Using the ARISE barcode metadata DB

1. Loading data

This section describes how to populate the DB with data from various sources. The steps are as follows:

Initializing a new database
Loading the NSR taxonomic topology
Loading the NSR synonyms table
Fetching BOLD metadata
Indexing the topology for faster queries
Loading the Geneious metadata table

1.1 Initializing a new database

A new, empty SQLite database file that implements the database schema as implied by the object-relational mapping in arise.barcode.metadata.orm.* is generated as follows:

$ arise_create_barcode_metadata_db.py -outfile arise-barcode-metadata.db

1.2 Loading the backbone topology

This operation will load the accepted species names from the NSR into the table nsr_species and the higher taxonomy in the node table, whose structure is based on Vos, 2019. This requires an empty database file (see 1.1). The contents are fetched from the NSR endpoint for DwC data dumps at: http://api.biodiversitydata.nl/v2/taxon/dwca/getDataSet/nsr - use the script as follows:

$ arise_load_backbone.py -db <sqlite.db> -endpoint <url>

The terms between pointed brackets are merely placeholders here; the script uses sensible defaults, i.e. the actual endpoint location and the name of the default output from 1.1

Note that the database file is updated in place.

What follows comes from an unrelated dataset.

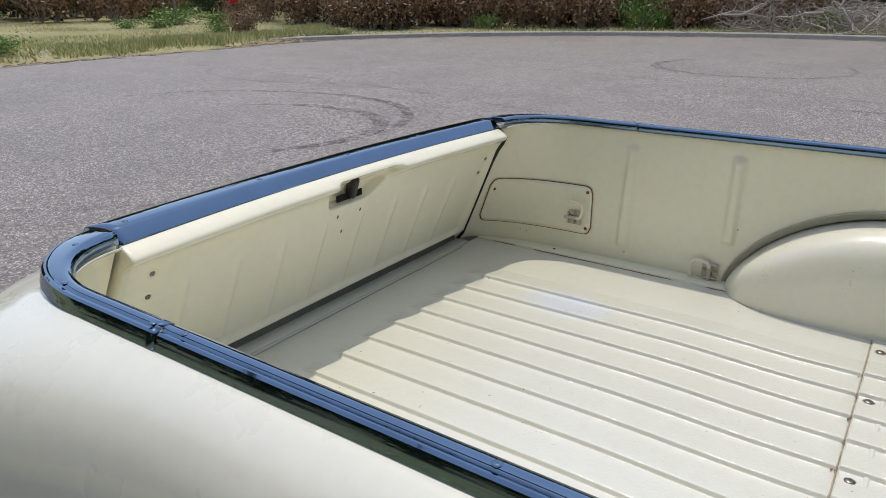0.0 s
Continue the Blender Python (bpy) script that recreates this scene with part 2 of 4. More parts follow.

1.3 Loading the synonyms table

Here we load the set of taxonomic synonyms that is curated by the NSR and available as a separate table dump. The purpose of this is improve the matching between the NSR and the other data sources (i.e. internal sequencing and BOLD). This table is assumed to have similar characteristics as the canonical names table:

a preamble to ignore
a header row, but here we are looking for the columns "synonym" and "taxon"
tab-separated records

With these assumptions, the loading is then executed as:

$ arise_load_synonyms.py -infile <synonyms.csv> -db <sqlite.db>

Note that we now only match species, so anything below or above that will trigger a ‘no match’ message

1.4 Loading BOLD metadata

In this step we load the output from BOLD’s Full Data Retrieval (Specimen + Sequence) web service. When filtered on Netherlands|Belgium|Germany this output is ±300MB and takes an hour or so to download. The step can also be done from a cached copy. In either case, the format must be TSV. The operation is as follows:

$ arise_load_bold.py -tsv <file.tsv>

1.5 Indexing the topology for faster queries

Now the tree topology should be indexed. This is easiest done using the Bio::Phylo::Forest::DBTree package:

$ perl -MBio::Phylo::Forest::DBTree -e \
    'Bio::Phylo::Forest::DBTree->connect("arise-barcode-metadata.db")->get_root->_index'

1.6 Query and Visualize the database content using the Jupyter Lab

Or run it in the container by executing the following command at the root of the project:

docker-compose -f docker-compose.yml run dbtree

(docker-compose 1.xx command, try docker compose -f ... for v2.XX)

It might take 15-30min to complete.

1.6 Query and visualize the database content using Jupyter Lab

Jupyter Lab runs in a docker container, to start it:

NB_UID=`id -u` docker-compose -f docker-compose.yml up jupyter

and follow the instructions displayed in the terminal.